#### Dataset extract

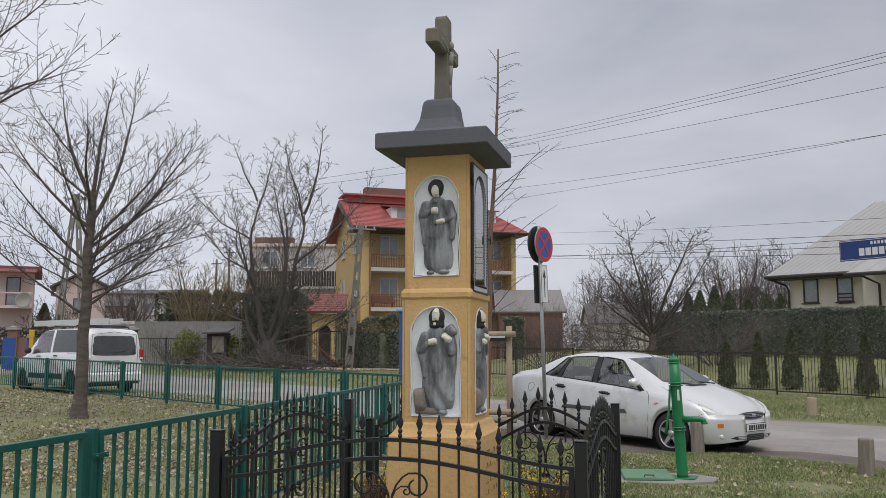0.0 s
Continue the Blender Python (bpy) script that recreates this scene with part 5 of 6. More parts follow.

########
#### Dataset extract

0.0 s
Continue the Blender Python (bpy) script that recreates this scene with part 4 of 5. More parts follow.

########
#### Dataset extract

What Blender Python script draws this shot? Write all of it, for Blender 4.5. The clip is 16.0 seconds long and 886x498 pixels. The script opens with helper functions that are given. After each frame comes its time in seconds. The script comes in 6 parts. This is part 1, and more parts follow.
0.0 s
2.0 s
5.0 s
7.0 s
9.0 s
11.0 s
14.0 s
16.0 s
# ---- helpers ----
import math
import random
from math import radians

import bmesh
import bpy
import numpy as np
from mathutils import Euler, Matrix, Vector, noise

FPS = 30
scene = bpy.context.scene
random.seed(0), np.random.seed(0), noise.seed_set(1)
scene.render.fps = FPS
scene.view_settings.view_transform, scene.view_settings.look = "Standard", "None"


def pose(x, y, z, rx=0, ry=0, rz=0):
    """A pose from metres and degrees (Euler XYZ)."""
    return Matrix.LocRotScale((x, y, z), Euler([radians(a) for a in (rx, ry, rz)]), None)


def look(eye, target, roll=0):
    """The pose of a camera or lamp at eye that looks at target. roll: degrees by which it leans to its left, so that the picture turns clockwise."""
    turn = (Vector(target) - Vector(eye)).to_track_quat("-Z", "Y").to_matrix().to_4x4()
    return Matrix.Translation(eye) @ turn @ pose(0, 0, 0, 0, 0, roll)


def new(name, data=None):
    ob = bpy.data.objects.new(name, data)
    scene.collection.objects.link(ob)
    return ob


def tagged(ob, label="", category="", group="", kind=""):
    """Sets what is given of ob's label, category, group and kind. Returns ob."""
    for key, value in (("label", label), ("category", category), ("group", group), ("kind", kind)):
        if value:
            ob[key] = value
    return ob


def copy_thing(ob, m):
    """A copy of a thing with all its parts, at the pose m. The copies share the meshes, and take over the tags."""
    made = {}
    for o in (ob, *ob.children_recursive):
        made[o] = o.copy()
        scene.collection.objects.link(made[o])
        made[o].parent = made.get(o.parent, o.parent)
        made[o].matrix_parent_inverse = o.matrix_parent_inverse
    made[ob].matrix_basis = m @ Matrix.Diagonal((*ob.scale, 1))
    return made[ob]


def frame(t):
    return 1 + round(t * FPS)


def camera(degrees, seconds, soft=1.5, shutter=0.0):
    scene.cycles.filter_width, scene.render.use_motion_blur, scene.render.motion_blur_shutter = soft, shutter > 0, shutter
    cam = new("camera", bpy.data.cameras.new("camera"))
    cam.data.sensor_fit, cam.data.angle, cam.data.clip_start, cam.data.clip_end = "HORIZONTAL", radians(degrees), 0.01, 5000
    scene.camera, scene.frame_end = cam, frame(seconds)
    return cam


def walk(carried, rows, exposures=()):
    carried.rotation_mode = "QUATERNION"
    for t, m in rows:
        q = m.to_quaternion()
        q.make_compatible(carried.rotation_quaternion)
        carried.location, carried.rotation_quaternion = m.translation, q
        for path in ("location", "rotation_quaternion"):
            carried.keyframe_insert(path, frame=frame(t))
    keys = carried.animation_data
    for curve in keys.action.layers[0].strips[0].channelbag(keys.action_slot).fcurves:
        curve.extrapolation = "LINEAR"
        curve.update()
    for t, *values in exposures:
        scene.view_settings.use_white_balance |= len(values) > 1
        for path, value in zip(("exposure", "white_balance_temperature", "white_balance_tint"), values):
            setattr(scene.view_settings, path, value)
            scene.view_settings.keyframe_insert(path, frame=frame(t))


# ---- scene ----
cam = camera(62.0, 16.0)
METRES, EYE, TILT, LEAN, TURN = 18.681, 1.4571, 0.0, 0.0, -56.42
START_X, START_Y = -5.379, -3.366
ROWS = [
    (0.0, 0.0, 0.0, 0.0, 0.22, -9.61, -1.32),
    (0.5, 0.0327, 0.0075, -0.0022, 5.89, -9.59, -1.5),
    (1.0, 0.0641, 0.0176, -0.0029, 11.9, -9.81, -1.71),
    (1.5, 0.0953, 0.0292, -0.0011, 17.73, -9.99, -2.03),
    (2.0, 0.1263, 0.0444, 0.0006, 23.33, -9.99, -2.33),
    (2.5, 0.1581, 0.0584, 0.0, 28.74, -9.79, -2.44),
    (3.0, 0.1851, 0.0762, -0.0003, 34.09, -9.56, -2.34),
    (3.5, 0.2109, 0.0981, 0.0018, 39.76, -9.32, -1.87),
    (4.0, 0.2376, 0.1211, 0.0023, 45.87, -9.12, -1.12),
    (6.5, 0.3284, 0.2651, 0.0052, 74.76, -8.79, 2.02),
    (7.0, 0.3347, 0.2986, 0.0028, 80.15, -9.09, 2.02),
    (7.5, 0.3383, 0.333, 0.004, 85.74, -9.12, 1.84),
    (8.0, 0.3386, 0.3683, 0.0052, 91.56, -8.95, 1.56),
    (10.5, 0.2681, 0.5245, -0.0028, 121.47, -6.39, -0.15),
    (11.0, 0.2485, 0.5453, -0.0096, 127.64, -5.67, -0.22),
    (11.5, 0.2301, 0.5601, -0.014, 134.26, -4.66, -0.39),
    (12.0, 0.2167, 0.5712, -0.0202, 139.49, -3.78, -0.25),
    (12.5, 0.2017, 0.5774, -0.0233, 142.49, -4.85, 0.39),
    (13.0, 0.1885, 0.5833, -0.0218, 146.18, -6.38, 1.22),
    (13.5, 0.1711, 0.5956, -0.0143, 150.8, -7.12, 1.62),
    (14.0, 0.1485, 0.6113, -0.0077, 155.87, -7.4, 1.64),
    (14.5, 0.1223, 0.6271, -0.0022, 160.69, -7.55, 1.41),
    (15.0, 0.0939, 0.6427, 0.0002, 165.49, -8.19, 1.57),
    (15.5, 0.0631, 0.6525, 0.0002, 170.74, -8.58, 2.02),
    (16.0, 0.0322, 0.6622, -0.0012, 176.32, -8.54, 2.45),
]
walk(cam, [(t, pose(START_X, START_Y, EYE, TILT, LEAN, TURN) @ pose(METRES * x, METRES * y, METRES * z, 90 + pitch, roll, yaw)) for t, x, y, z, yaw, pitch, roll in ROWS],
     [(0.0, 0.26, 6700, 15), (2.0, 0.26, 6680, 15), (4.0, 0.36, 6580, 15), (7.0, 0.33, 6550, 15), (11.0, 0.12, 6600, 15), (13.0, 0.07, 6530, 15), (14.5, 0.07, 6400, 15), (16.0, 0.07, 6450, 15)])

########

• **Set problem**
Exact duplication is required for the lines above, from the line that contains "scene.view_settings.use_white_balance |= len(values)" to the line that contains "scene.view_settings.keyframe_insert(path, frame=frame(t))", inclusive; omit all others.

• **Answer for the task**
        scene.view_settings.use_white_balance |= len(values) > 1
        for path, value in zip(("exposure", "white_balance_temperature", "white_balance_tint"), values):
            setattr(scene.view_settings, path, value)
            scene.view_settings.keyframe_insert(path, frame=frame(t))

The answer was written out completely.